Obama to forge new partnership with Asian countries
As US President Barack Obama gets ready to leave Washington on a four-nation maiden sojourn to Asia, top administration official on Tuesday said these are attempts to renew America`s alliance in the region.
Washington: As US President Barack Obama gets ready to leave Washington on a four-nation maiden sojourn to Asia and then hosts Prime Minister Manmohan Singh at his First State Dinner, top administration official on Tuesday said these are attempts to renew America`s alliance in the region.
"This is the fastest growing economic region in the world. It supports an extraordinary amount of US trade and jobs. It is also home to very critical political relationships to the US in our efforts to combat a series of global challenges," said Ben Rhodes, the Deputy National Security Advisor for Strategic Communications.
"So the President looks forward to this attempt to really renew America`s alliances in the region, to continue to forge new partnerships, and to make progress on a whole series of issues," he told reporters during a teleconference briefing Obama`s first four-nation Asia trip beginning on Thursday.
Obama is scheduled to travel to Japan, Singapore, North Korea and Beijing during his week-long trip to Asia – wherein he would be holding a series of meetings with Asian leaders.
The issues to dominate the agenda, Rhodes said, range from economic recovery agenda; Afghanistan, which are supported by several of its Asian partners; US efforts to stop the spread of nuclear weapons, including its continued efforts in relation to North Korea and Iran; and also its effort to make progress on clean energy and combating climate change.
"So, there`s a broad agenda that overlays the President`s whole trip. I think the overarching theme is that America is a Pacific nation, it understands the importance of
Asia in the 21st century, and it`s going to be very engaged in a very comprehensive way to make progress on a whole series of issues that are critical for our prosperity and our security," Rhodes said.
Obama would leave Washington on November 12 and after a brief stopover in Alaska, he would arrive in Japan on November 13. During his two-day stay in Japan, Obama would be meeting the Japanese Prime Minister and the Emperor, besides delivering a speech at Suntory hall in Tokyo.
"In this speech he`ll have an opportunity to discuss his view of American engagement in Asia as it relates to the political, security and economic dimensions, and to also reaffirm the strength of the US-Japanese alliance," Rhodes said.
Next day, Obama has a series of meetings lined up in Singapore.
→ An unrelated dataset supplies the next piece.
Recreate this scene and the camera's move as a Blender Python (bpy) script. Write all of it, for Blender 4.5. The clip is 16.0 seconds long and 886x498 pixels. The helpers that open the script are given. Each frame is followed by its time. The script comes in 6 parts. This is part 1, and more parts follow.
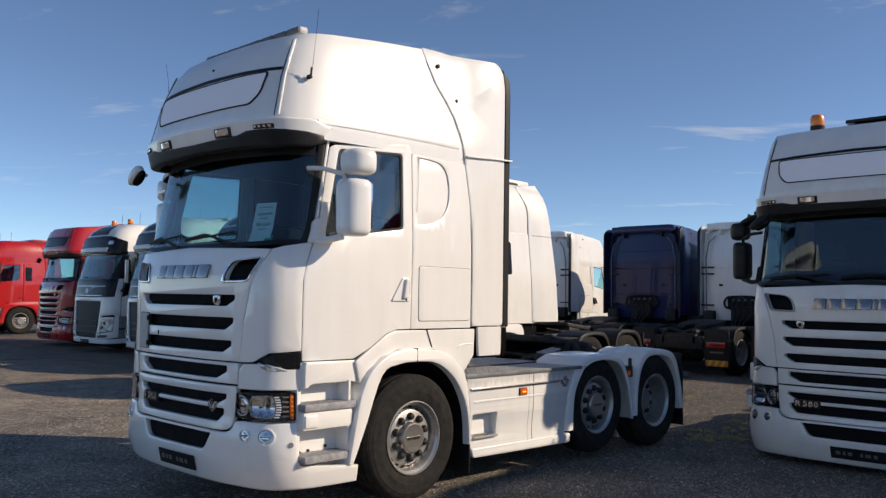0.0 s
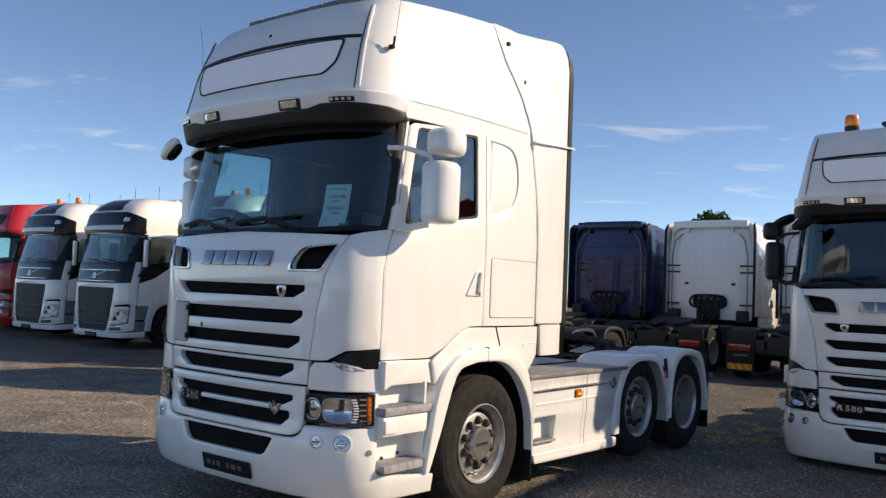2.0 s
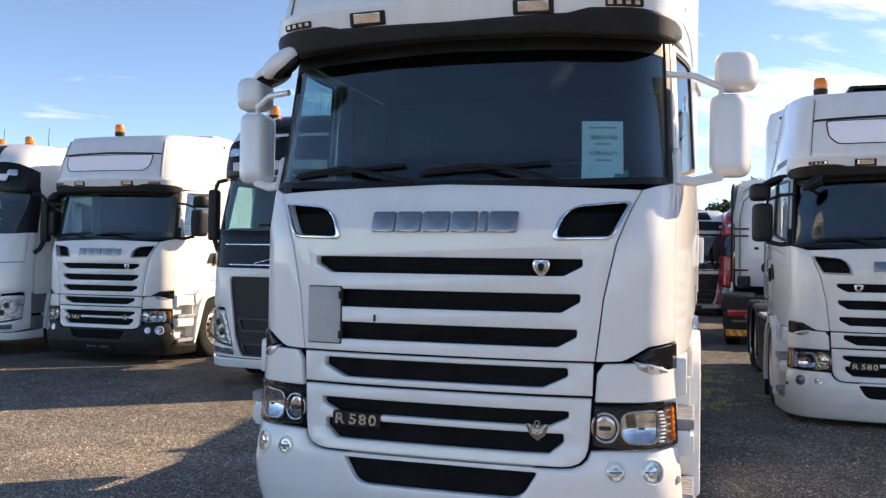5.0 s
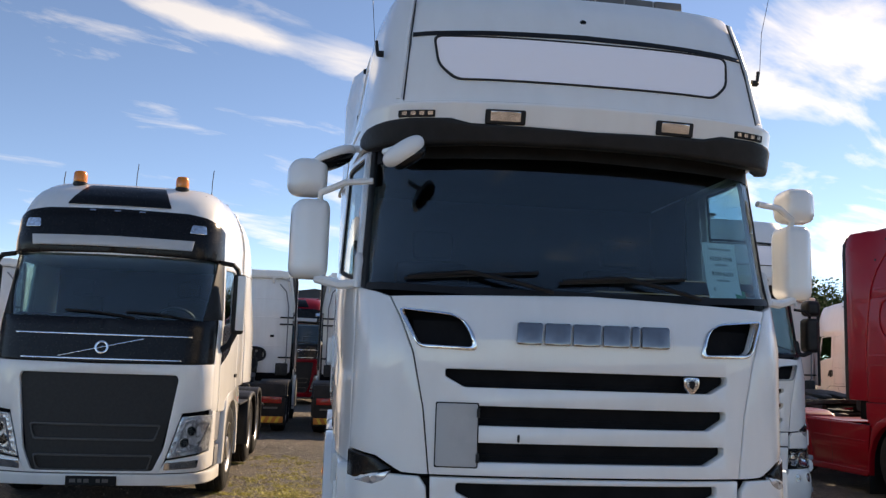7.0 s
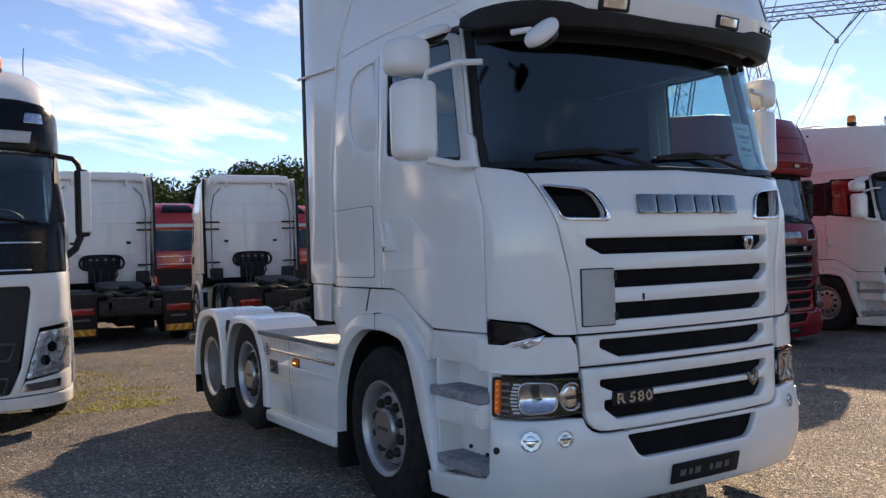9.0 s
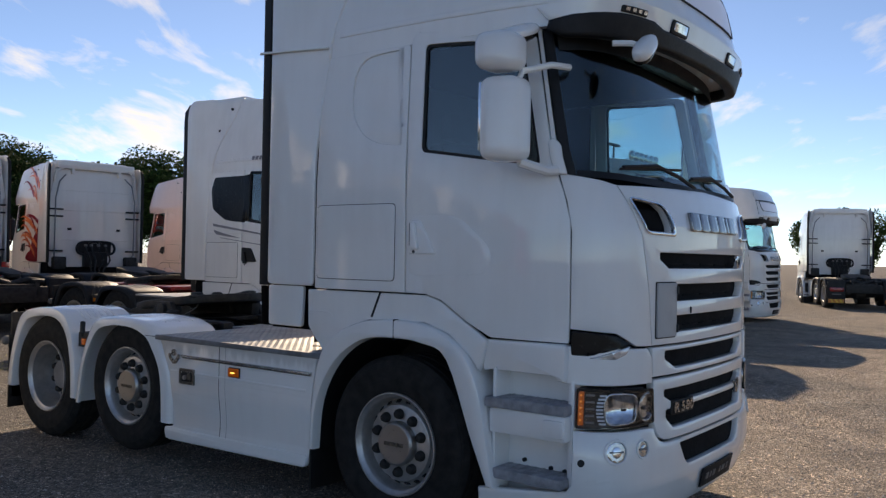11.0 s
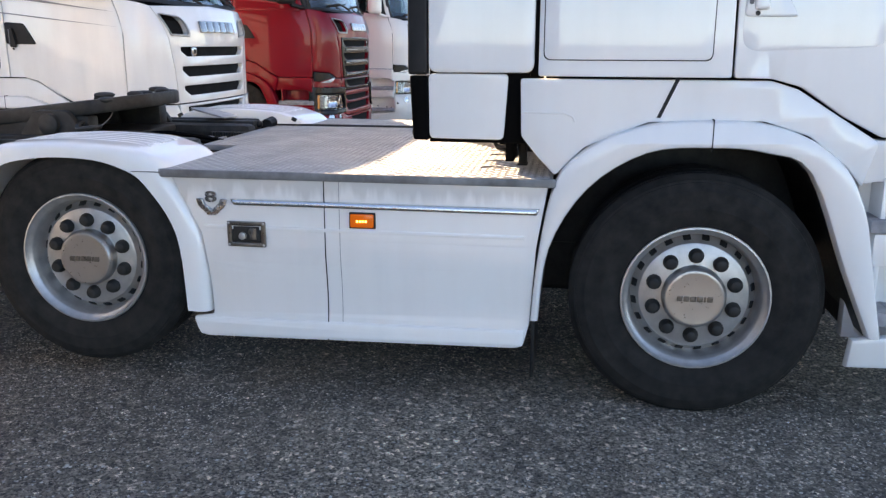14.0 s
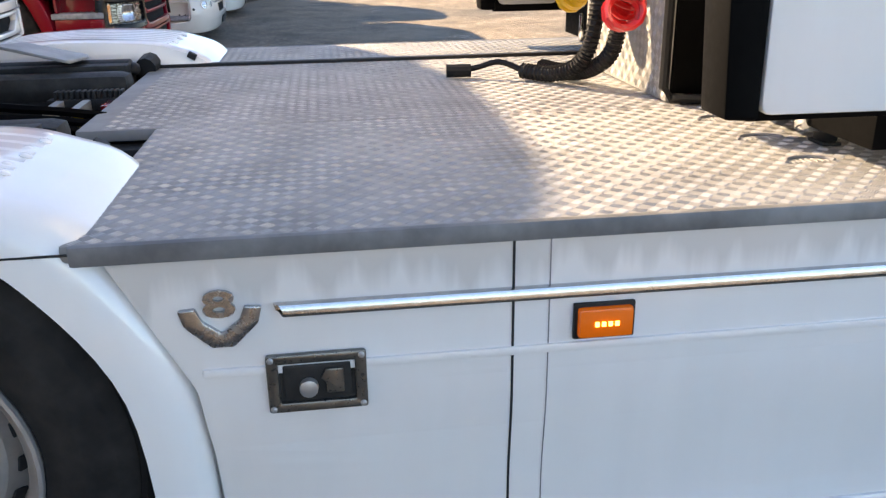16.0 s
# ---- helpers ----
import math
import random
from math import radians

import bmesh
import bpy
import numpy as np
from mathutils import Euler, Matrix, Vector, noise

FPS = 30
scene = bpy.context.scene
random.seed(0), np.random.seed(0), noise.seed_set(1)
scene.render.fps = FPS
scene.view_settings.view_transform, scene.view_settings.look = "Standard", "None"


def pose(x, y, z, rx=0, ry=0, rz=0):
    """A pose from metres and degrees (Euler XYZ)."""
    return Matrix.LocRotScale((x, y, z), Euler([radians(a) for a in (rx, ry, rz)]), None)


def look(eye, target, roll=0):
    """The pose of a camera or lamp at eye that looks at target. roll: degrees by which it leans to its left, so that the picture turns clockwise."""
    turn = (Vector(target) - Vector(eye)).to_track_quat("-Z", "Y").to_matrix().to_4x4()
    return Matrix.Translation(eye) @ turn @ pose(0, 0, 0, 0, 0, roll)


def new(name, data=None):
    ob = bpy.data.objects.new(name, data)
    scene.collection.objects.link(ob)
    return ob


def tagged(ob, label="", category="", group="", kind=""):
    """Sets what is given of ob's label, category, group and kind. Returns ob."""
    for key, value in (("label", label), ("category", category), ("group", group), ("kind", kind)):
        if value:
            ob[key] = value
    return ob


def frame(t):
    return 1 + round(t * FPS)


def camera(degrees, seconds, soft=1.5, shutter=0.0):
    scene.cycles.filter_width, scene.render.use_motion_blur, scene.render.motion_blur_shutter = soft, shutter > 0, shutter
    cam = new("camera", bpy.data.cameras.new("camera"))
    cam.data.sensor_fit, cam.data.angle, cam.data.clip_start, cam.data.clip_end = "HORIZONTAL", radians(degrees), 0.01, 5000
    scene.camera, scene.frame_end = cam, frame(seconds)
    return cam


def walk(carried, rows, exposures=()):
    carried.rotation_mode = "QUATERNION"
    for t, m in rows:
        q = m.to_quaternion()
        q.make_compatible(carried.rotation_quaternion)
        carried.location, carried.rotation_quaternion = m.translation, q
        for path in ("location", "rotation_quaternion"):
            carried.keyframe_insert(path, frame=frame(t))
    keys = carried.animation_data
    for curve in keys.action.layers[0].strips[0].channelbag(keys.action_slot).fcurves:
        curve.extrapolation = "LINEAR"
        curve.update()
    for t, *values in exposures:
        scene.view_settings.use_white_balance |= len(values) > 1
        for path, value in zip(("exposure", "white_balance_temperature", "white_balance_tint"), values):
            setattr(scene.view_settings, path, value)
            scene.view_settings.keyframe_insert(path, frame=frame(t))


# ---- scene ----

Prominent among them include bilateral meetings with the Prime Ministers of Singapore, and Presidents of Indonesia and Russia; attending the meeting of the APEC Summit, and having a multilateral meeting with leaders of ASEAN countries.
Rhodes said Obama in his meeting with the Russian counterpart is looking forward to continue their dialogue on issues related to non-proliferation, global economic recovery, and a whole host of bilateral issues.
From Singapore, Obama would move to Sanghai, with Beijing being his next destination.
In his meeting with the Chinese counterpart, Obama looks forward to addressing a very broad agenda, Rhodes said. "The President looks forward to building on the strong, positive, and comprehensive relationship that has been forged at -- particularly through venues such as the strategic and economic dialogue that we held earlier this year in
Washington," he said.
South Korea is scheduled to be Obama`s final destination, before returning to the US on November 19. "China is an essential player on the global issues that are a part of our agenda: global economic recovery, which Mike will talk about; climate change; energy; North Korea; Iran; non-proliferation issues generally; success in Afghanistan and Pakistan; arms controls," said Jesfrey Bader, National Security Council Senior Director for East Asia.
"On none of these issues can we succeed without China`s cooperation. So we don`t see this relationship as a zero-sum one. We see it as a relationship where we`re obviously going to have differences, where we are going to be competitors in certain respects. But we want to maximise areas where we can work together because the global challenges will simply not be met if we don`t," Bader said.
"One of the messages that the President will be sending in his visit is that we are an Asia Pacific nation and we are there for the long haul," he said.